Since living over in the Netherlands, I’ve looked up the engagement ring/wedding ring traditions. Protestants wear the e-ring on the left hand and the wedding ring on the right. Catholics do the exact opposite. Also, something that I didn’t know until a few months ago and FI got berated for not telling me…he should have gotten an e-ring as well!! LOL
Other countries do one way or the other and it usually depends on the bride’s religion. Wearing both rings on one finger is a very American thing (slowly being taken up over here, but simple wedding bands are holding out).
Post # 8
@ldyparadox99: haha it’s the same in Germany with the seperate hands but it is engagement on left, married on right. FI also had an engagement band, actually even before we were engaged they were partner rings or something – v. common here but he lost his on vacation this year so now he has to wit until next month for a wedding band. It’s been really good practice for him though since he never wore any sort of acessories before. Hopefully, he won’t lose the platinum wedding band which is much harder to replace than his sterling silver ring.
Post # 9
It’s amazing hearing all these different traditions. In Australia, I think we are adopting the American style of wearing both on the ring finger at once, and generally e-rings and wedding bands will go on the left hand, whether you wear one or both at the same time.

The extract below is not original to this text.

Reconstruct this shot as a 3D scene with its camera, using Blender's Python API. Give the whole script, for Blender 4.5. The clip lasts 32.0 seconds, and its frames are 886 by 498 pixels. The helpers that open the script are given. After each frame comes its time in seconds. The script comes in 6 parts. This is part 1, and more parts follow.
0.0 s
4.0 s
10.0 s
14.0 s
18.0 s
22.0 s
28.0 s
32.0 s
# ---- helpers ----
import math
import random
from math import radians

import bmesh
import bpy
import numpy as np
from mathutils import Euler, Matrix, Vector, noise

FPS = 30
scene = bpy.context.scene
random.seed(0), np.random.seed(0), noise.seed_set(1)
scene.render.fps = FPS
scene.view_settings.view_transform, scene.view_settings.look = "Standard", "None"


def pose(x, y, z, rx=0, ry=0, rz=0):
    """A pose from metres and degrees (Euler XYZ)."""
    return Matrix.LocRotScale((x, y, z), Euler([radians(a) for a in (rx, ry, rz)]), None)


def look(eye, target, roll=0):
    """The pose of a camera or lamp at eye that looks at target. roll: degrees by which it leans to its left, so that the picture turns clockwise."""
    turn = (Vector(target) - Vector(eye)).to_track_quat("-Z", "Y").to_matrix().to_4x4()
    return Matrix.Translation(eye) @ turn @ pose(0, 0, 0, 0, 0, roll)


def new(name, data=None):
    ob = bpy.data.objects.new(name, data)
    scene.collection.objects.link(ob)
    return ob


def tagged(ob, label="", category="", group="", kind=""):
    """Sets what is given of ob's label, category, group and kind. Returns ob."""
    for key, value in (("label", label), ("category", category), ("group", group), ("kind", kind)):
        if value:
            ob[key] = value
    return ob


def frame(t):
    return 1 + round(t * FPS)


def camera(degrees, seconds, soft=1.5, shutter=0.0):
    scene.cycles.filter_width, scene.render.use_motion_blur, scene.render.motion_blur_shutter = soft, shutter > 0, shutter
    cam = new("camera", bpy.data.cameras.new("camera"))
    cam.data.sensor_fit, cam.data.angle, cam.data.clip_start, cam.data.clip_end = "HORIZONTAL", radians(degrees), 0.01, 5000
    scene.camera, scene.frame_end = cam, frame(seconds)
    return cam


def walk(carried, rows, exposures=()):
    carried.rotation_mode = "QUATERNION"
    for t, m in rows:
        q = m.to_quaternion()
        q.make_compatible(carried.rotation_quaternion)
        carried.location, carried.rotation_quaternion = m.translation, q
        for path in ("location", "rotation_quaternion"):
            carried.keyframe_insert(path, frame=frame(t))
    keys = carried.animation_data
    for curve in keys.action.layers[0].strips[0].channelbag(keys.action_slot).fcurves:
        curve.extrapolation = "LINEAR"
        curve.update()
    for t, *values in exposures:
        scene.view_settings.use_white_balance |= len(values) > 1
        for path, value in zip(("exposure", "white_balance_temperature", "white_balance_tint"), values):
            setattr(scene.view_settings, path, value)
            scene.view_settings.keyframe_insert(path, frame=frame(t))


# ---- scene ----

I was a fan of wearing just a beautiful plain band on my ring finger, and moving the e-ring to the right hand, but managed to choose an e-ring style that will only look good on my left hand AND must be worn beneath the wedding band *facepalm*. Ahh, the joy of choosing impulsively! I still love my e-ring to bits though.
@slicey, I hope he doesn’t lose his wedding band either!
@2dBride, I’m going to do exactly that, now that I know there are so many different ways to wear the rings going into, and going out of the ceremony!
Post # 10
I actually think it’s the other way around.
The wedding ring goes on first “closer to your heart” and your engagement ring goes on the outside. That is why the engagement ring is taken off (aside from any other personal reasons) of your finger and switched to your right hand or another finger so you can slide it back on the correct finger after the wedding ring is placed on your finger first.
Might be worth researching but that’s what I was always told – and I was told by my jeweler.
Post # 11
OK sorry I just did some research on wikipedia because I was curious now… and here is a paragraph from what I found:
One interpretation states that the woman wears the wedding ring below the engagement ring, thus making it closer to the heart. Another practice holds that the woman should wear the wedding ring above the engagement ring, thus sealing the atmosphere of the engagement into the marriage. Still others prefer that the wedding ring should be worn alone. Further, modern ring sets in the United States are often marketed as a three-piece set, including the man’s wedding band, the woman’s engagement ring, and a slender band that is mounted to the engagement ring before the wedding, converting it into a single, permanent wedding ring.